_Recorded data_:
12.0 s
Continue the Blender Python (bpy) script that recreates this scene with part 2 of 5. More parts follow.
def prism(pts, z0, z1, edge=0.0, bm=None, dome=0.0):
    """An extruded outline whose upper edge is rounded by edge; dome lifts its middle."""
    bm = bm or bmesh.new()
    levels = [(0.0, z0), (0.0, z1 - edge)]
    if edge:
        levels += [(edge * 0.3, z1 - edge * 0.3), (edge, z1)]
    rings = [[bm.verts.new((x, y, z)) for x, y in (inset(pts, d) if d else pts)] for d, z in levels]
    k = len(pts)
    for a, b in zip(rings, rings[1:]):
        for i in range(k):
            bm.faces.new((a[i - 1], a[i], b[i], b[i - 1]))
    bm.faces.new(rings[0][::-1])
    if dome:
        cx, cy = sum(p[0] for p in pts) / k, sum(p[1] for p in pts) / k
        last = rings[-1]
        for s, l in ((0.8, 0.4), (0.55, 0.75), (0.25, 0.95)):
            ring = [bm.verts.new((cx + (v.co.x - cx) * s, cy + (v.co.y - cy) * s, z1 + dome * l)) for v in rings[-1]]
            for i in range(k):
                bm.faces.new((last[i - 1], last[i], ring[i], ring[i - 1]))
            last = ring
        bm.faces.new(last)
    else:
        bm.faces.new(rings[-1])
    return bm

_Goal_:
Type the material above out again, exactly.

_Completed task_:
12.0 s
Continue the Blender Python (bpy) script that recreates this scene with part 2 of 5. More parts follow.
def prism(pts, z0, z1, edge=0.0, bm=None, dome=0.0):
    """An extruded outline whose upper edge is rounded by edge; dome lifts its middle."""
    bm = bm or bmesh.new()
    levels = [(0.0, z0), (0.0, z1 - edge)]
    if edge:
        levels += [(edge * 0.3, z1 - edge * 0.3), (edge, z1)]
    rings = [[bm.verts.new((x, y, z)) for x, y in (inset(pts, d) if d else pts)] for d, z in levels]
    k = len(pts)
    for a, b in zip(rings, rings[1:]):
        for i in range(k):
            bm.faces.new((a[i - 1], a[i], b[i], b[i - 1]))
    bm.faces.new(rings[0][::-1])
    if dome:
        cx, cy = sum(p[0] for p in pts) / k, sum(p[1] for p in pts) / k
        last = rings[-1]
        for s, l in ((0.8, 0.4), (0.55, 0.75), (0.25, 0.95)):
            ring = [bm.verts.new((cx + (v.co.x - cx) * s, cy + (v.co.y - cy) * s, z1 + dome * l)) for v in rings[-1]]
            for i in range(k):
                bm.faces.new((last[i - 1], last[i], ring[i], ring[i - 1]))
            last = ring
        bm.faces.new(last)
    else:
        bm.faces.new(rings[-1])
    return bm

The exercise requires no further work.